• **Exercise directions**
Type out the data exactly as given. Skip any image.

[Begin]

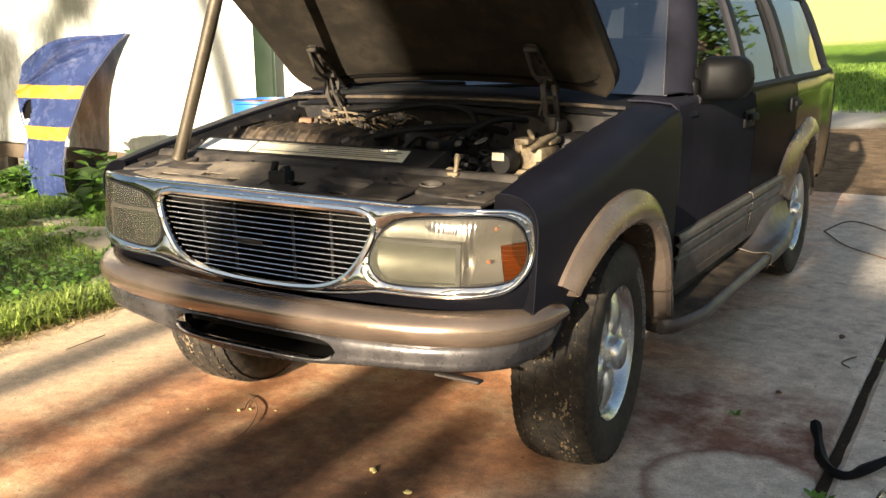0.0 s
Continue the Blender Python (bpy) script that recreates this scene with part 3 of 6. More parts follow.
def tree(name, x, y, height, r, lobes, leaves, seed, label, limbs=9, leaf=0.16, lean=0.0, group="trees round the yard"):
    """A tapered trunk with limbs, and a crown of leaf clumps gathered in lobes (dx, dy, z, rx, ry, rz)."""
    rnd = random.Random(seed)
    z0 = ground_z(x, y) - 0.1
    t = thing(name, (x, y, z0), label, "tree" if height > 3 else "shrub", group)
    bm = bmesh.new()
    spine = [Vector((lean * (k / 8) ** 1.5 + 0.10 * noise.noise((seed, k * 0.7, 0)), 0.12 * noise.noise((k * 0.7, seed, 4.0)), height * k / 8)) for k in range(9)]
    tube(bm, smooth_path(spine, 3), [r * (1.25 if k == 0 else 1) * (1 - 0.85 * k / 24) for k in range(25)], 12)
    low = min(l[2] - l[5] for l in lobes) / height
    for i in range(limbs):
        l = lobes[i % len(lobes)]
        d = Vector((rnd.gauss(0, 1), rnd.gauss(0, 1), rnd.gauss(0, 1))).normalized()
        tip = Vector((l[0] + d.x * l[3] * 0.8, l[1] + d.y * l[4] * 0.8, l[2] + d.z * l[5] * 0.8))
        h = min(0.95, max(0.25, (tip.z - 0.35 * (tip.xy - spine[4].xy).length) / height * 0.9))
        base = spine[min(8, int(h * 8))].lerp(spine[min(8, int(h * 8) + 1)], h * 8 % 1)
        mid = base.lerp(tip, 0.5) + Vector((0, 0, 0.1 * (tip - base).length))
        rr = r * 0.42 * (1.2 - h)
        tube(bm, smooth_path([base, mid, tip], 4), [rr * (1 - 0.8 * k / 8) + 0.008 for k in range(9)], 7)
        for _ in range(2):
            b2 = mid.lerp(tip, rnd.random())
            t2 = b2 + Vector((rnd.uniform(-1, 1), rnd.uniform(-1, 1), rnd.uniform(-0.3, 0.8))) * (tip - base).length * 0.35
            tube(bm, [b2, b2.lerp(t2, 0.5) + Vector((0, 0, 0.03)), t2], [rr * 0.4 + 0.006, rr * 0.25 + 0.005, 0.004], 5)
    part("trunk", bm, "bark", t, smooth=60)
    centres = []
    for k in range(max(12, leaves // 60)):
        l = lobes[k % len(lobes)]
        d = Vector((rnd.gauss(0, 1), rnd.gauss(0, 1), rnd.gauss(0, 1))).normalized() * rnd.random() ** 0.4
        centres.append((Vector((l[0] + d.x * l[3], l[1] + d.y * l[4], l[2] + d.z * l[5])), rnd.uniform(0.12, 0.34) * min(1, l[3])))
    vs, fs = [], []
    for i in range(leaves):
        c, s = centres[i % len(centres)]
        p = c + Vector((rnd.gauss(0, s), rnd.gauss(0, s), rnd.gauss(0, s * 0.7)))
        a = Vector((rnd.gauss(0, 1), rnd.gauss(0, 1), rnd.gauss(0, 1))).normalized() * leaf * rnd.uniform(0.6, 1.2)
        b = a.cross(Vector((rnd.gauss(0, 1), rnd.gauss(0, 1), rnd.gauss(0, 1)))).normalized() * a.length * 0.42
        k = len(vs)
        vs += [p - a, p + b, p + a, p - b]
        fs.append((k, k + 1, k + 2, k + 3))
    me = bpy.data.meshes.new("crown")
    me.from_pydata(vs, [], fs)
    me.materials.append(M["leaf"])
    crown = new("crown", me)
    crown.parent = t
    return t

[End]

• **The solution**
0.0 s
Continue the Blender Python (bpy) script that recreates this scene with part 3 of 6. More parts follow.
def tree(name, x, y, height, r, lobes, leaves, seed, label, limbs=9, leaf=0.16, lean=0.0, group="trees round the yard"):
    """A tapered trunk with limbs, and a crown of leaf clumps gathered in lobes (dx, dy, z, rx, ry, rz)."""
    rnd = random.Random(seed)
    z0 = ground_z(x, y) - 0.1
    t = thing(name, (x, y, z0), label, "tree" if height > 3 else "shrub", group)
    bm = bmesh.new()
    spine = [Vector((lean * (k / 8) ** 1.5 + 0.10 * noise.noise((seed, k * 0.7, 0)), 0.12 * noise.noise((k * 0.7, seed, 4.0)), height * k / 8)) for k in range(9)]
    tube(bm, smooth_path(spine, 3), [r * (1.25 if k == 0 else 1) * (1 - 0.85 * k / 24) for k in range(25)], 12)
    low = min(l[2] - l[5] for l in lobes) / height
    for i in range(limbs):
        l = lobes[i % len(lobes)]
        d = Vector((rnd.gauss(0, 1), rnd.gauss(0, 1), rnd.gauss(0, 1))).normalized()
        tip = Vector((l[0] + d.x * l[3] * 0.8, l[1] + d.y * l[4] * 0.8, l[2] + d.z * l[5] * 0.8))
        h = min(0.95, max(0.25, (tip.z - 0.35 * (tip.xy - spine[4].xy).length) / height * 0.9))
        base = spine[min(8, int(h * 8))].lerp(spine[min(8, int(h * 8) + 1)], h * 8 % 1)
        mid = base.lerp(tip, 0.5) + Vector((0, 0, 0.1 * (tip - base).length))
        rr = r * 0.42 * (1.2 - h)
        tube(bm, smooth_path([base, mid, tip], 4), [rr * (1 - 0.8 * k / 8) + 0.008 for k in range(9)], 7)
        for _ in range(2):
            b2 = mid.lerp(tip, rnd.random())
            t2 = b2 + Vector((rnd.uniform(-1, 1), rnd.uniform(-1, 1), rnd.uniform(-0.3, 0.8))) * (tip - base).length * 0.35
            tube(bm, [b2, b2.lerp(t2, 0.5) + Vector((0, 0, 0.03)), t2], [rr * 0.4 + 0.006, rr * 0.25 + 0.005, 0.004], 5)
    part("trunk", bm, "bark", t, smooth=60)
    centres = []
    for k in range(max(12, leaves // 60)):
        l = lobes[k % len(lobes)]
        d = Vector((rnd.gauss(0, 1), rnd.gauss(0, 1), rnd.gauss(0, 1))).normalized() * rnd.random() ** 0.4
        centres.append((Vector((l[0] + d.x * l[3], l[1] + d.y * l[4], l[2] + d.z * l[5])), rnd.uniform(0.12, 0.34) * min(1, l[3])))
    vs, fs = [], []
    for i in range(leaves):
        c, s = centres[i % len(centres)]
        p = c + Vector((rnd.gauss(0, s), rnd.gauss(0, s), rnd.gauss(0, s * 0.7)))
        a = Vector((rnd.gauss(0, 1), rnd.gauss(0, 1), rnd.gauss(0, 1))).normalized() * leaf * rnd.uniform(0.6, 1.2)
        b = a.cross(Vector((rnd.gauss(0, 1), rnd.gauss(0, 1), rnd.gauss(0, 1)))).normalized() * a.length * 0.42
        k = len(vs)
        vs += [p - a, p + b, p + a, p - b]
        fs.append((k, k + 1, k + 2, k + 3))
    me = bpy.data.meshes.new("crown")
    me.from_pydata(vs, [], fs)
    me.materials.append(M["leaf"])
    crown = new("crown", me)
    crown.parent = t
    return t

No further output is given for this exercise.